Leads Democrats in near obscurity

ST. PAUL - There has never been a Democratic national chairman with as much firsthand knowledge about running for president as Howard Dean.

Four years ago, at this stage in the race, he was flying high. Now, Dean is being sued by Democrats in Florida and second-guessed over how he is spending the party's money. He seldom receives so much as a call seeking advice from this year's candidates.

The rise and abrupt fall of his campaign now seems to hold lessons for some of the current contenders, from what it means to assume an air of inevitability to the dangers of counting on grass-roots energy to translate into votes. But Dean also sees ways in which the field has adopted elements of his candidacy, like its strong opposition to the war in Iraq.

"I often find myself ahead of the curve," he said, a satisfied smile falling over his face. "Unfortunately, 'I told you so,' is an incredibly unsuccessful campaign slogan."

For Dean, this could be a moment of great prominence, a chance to tower over the party at a buoyant moment. But most days, he conducts business in near obscurity, rarely appearing on television or at public events. It is a sharp departure from chairmen such as Ronald H. Brown, a power broker known in 1992 for firing off strategy memorandums, or Terry McAuliffe, a highly visible figure and one of the party's most successful fund-raisers, who stepped down in 2005.
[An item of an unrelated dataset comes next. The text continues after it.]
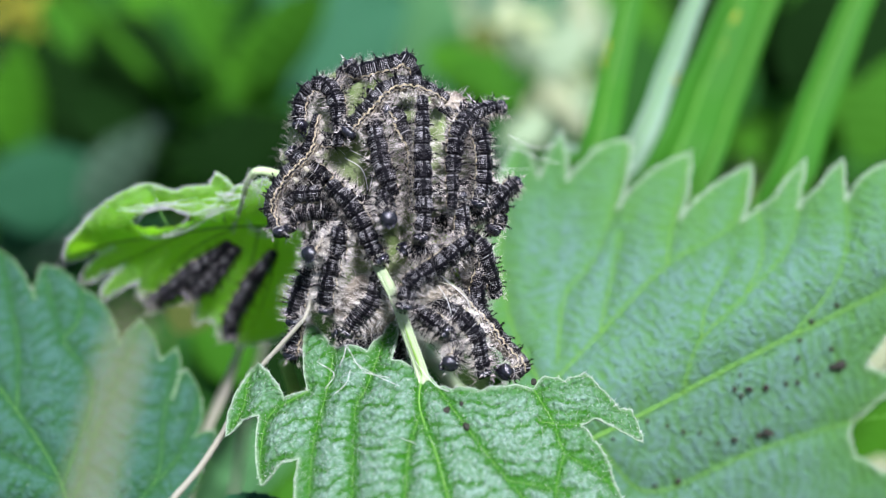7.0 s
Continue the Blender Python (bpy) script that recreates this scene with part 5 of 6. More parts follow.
speck(big_leaf, (6.3, -12.3), 0.23)
speck(big_leaf, (6.6, 4.8), 0.23)
speck(bitten_leaf, (-1.6, 5.3), 0.42)
speck(bitten_leaf, (-3.4, 7.3), 0.42)
speck(bitten_leaf, (-3.4, 4.7), 0.27)
speck(bitten_leaf, (-11.8, 2.9), 0.38)


# ---------------------------------------------------------------- grass and far leaves
def grass_blade(points, width, twist, material=None, label="broad green grass blade with a pale midline", spots=()):
    """A long keeled blade: folded along its middle, tapering to its tip."""
    line = spline(points, 12)
    o = line[0]
    n = len(line)
    d = np.gradient(line, axis=0)
    d /= np.linalg.norm(d, axis=1)[:, None]
    vs, fs = [], []
    for i in range(n):
        t = i / (n - 1)
        w = width * min(1.0, 0.45 + 2 * t) * (1 - max(0, t - 0.55) ** 2 * 3.5)
        a = radians(twist + 20 * t)
        u = np.cross(d[i], (math.sin(a), -math.cos(a), 0.25))
        u /= np.linalg.norm(u)
        v = np.cross(u, d[i])
        for k, (s, h) in enumerate(((-0.5, 0.2), (-0.25, 0.085), (-0.04, -0.025), (0.04, -0.025), (0.25, 0.12), (0.5, 0.28))):
            vs.append((line[i] - o + u * s * w + v * h * w) * MM)
    for i in range(n - 1):
        for k in range(5):
            a = i * 6 + k
            fs.append((a, a + 1, a + 7, a + 6))
    top = thing("grass_blade", Matrix.Translation(place(o)), label, "grass", "grass blades")
    ob = part("blade", mesh_of("blade", vs, fs, material or GRASS), top)
    mod = ob.modifiers.new("thickness", "SOLIDIFY")
    mod.thickness = 0.3 * MM
    mids = np.array([(vs[i * 6 + 2] + vs[i * 6 + 3]) / 2 for i in range(n)])
    part("midrib", mesh_of("midrib", *tube(mids, [0.12 * MM] * n, 6), VEIN_MID), top)
    for t, s, size in spots:
        i, k = int(t * (n - 1)), 2 if s < 0 else 3
        a, b = np.array(vs[i * 6 + k]), np.array(vs[i * 6 + (0 if s < 0 else 5)])
        at = a + (b - a) * (abs(s) * 2)
        q = [at + d[i] * u * size * MM for u in (-1.6, -0.8, 0, 0.8, 1.6)]
        part("spot", mesh_of("spot", *tube(np.array(q), np.array((0.05, 0.5, 0.6, 0.5, 0.05)) * 0.55 * size * MM, 8), YELLOW), top, "yellow blemish on the blade")
    return top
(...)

Dean travels the country without an entourage, often stopping in state capitals like Minnesota's, inspecting the progress of projects such as a door-knocking program that encourages people to stop by 25 houses three times before Election Day.

Dean appears content with his role, talking about the past and the present with a relaxed air of confidence. For more than an hour, over lunch at the St. Paul Grill, he scoops up details about the race, asking questions only a former candidate who spent months in Iowa and New Hampshire might know.

"The only wistful moments I've had are at the debates," said Dean, who has been seated in the audience for many of them. "I relish the combat, and I miss it."

He avoids mentioning specific names of Democratic candidates - "I try to stay out of the business of the campaigns," he declared - but ultimately slips in a reference to Senators Hillary Clinton of New York and Joseph R. Biden Jr. of Delaware.

"I know what it's like to be where they are - all of them, from Biden to Clinton," Dean said. "Because I've been in all of their positions: bottom, middle, and top."